• Required task: Write out exactly the lines below that run from the one containing "ob[key] = value" through the one containing "made[o].parent = made.get(o.parent, o.parent)", both included, with no other lines.

• Supplied data:

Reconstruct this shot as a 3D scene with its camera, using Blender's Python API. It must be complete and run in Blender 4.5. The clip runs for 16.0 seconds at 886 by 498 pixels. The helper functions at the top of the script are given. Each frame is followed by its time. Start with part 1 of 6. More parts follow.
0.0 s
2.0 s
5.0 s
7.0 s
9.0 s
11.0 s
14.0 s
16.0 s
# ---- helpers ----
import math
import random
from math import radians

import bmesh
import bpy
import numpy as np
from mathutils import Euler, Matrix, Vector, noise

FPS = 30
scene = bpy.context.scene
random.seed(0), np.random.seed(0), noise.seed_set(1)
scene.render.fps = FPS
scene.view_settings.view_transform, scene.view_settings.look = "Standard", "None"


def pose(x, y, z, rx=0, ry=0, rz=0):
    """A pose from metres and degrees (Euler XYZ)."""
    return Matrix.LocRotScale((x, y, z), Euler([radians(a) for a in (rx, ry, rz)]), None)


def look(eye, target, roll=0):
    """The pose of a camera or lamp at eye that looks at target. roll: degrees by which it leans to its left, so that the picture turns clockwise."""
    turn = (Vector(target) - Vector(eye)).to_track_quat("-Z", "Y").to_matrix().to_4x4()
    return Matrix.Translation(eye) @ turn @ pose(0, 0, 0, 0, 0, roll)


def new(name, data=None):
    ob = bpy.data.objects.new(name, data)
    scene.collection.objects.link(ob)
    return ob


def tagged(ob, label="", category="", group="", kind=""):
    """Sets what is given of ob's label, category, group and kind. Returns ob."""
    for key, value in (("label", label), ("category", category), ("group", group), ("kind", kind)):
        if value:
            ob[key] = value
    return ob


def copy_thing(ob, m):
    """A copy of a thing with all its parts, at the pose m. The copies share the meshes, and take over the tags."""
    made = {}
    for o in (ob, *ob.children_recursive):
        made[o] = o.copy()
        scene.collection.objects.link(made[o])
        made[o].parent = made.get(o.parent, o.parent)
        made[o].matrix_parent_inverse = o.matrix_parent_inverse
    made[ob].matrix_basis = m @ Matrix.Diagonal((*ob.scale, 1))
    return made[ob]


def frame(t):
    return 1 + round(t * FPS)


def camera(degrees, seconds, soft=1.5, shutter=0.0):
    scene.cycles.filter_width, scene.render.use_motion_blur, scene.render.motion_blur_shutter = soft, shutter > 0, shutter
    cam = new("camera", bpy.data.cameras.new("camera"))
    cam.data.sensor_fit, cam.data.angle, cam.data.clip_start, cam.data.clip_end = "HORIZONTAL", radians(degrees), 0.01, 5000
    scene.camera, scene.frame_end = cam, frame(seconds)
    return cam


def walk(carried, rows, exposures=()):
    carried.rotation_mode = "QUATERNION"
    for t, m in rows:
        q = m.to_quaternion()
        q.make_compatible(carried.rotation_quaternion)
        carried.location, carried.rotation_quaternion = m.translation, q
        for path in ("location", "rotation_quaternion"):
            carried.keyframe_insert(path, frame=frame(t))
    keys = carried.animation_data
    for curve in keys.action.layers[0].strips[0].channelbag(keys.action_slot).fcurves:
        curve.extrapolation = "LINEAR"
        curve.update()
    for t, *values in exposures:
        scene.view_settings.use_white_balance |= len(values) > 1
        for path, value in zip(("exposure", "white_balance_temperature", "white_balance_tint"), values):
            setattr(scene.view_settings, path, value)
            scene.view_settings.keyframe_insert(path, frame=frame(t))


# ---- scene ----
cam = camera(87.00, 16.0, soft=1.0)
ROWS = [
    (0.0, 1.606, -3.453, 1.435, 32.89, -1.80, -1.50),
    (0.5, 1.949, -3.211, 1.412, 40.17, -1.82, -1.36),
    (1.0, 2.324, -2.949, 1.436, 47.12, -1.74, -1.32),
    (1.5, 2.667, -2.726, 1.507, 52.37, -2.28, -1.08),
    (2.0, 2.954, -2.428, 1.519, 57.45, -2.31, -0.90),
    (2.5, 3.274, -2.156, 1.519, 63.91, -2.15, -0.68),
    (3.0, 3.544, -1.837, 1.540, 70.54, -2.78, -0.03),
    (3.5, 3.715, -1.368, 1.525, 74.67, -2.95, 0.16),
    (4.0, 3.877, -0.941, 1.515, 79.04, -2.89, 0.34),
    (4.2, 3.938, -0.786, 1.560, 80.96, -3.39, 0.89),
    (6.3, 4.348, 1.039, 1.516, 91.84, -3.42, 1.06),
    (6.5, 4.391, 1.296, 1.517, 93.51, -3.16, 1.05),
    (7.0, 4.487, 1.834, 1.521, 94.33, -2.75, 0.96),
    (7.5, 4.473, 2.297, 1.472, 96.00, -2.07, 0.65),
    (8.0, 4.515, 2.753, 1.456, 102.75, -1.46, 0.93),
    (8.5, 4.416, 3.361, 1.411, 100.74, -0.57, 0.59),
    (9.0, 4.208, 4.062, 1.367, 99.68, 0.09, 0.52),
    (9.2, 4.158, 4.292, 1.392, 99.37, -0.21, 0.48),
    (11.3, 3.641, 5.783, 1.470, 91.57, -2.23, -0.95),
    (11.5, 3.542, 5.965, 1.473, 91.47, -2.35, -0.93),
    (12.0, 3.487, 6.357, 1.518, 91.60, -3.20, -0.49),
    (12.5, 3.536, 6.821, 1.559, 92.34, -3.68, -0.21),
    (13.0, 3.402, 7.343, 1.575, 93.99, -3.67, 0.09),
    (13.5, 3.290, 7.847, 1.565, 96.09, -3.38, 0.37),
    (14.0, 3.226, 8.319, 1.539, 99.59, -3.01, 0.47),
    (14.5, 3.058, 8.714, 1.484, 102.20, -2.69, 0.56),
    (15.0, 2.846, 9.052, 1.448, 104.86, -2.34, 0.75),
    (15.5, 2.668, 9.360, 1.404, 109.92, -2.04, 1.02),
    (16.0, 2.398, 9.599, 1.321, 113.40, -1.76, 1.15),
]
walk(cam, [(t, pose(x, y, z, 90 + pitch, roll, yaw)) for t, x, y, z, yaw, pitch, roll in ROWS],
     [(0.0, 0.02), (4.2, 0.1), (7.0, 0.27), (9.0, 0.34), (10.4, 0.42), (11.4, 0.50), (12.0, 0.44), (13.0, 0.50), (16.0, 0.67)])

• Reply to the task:
            ob[key] = value
    return ob


def copy_thing(ob, m):
    """A copy of a thing with all its parts, at the pose m. The copies share the meshes, and take over the tags."""
    made = {}
    for o in (ob, *ob.children_recursive):
        made[o] = o.copy()
        scene.collection.objects.link(made[o])
        made[o].parent = made.get(o.parent, o.parent)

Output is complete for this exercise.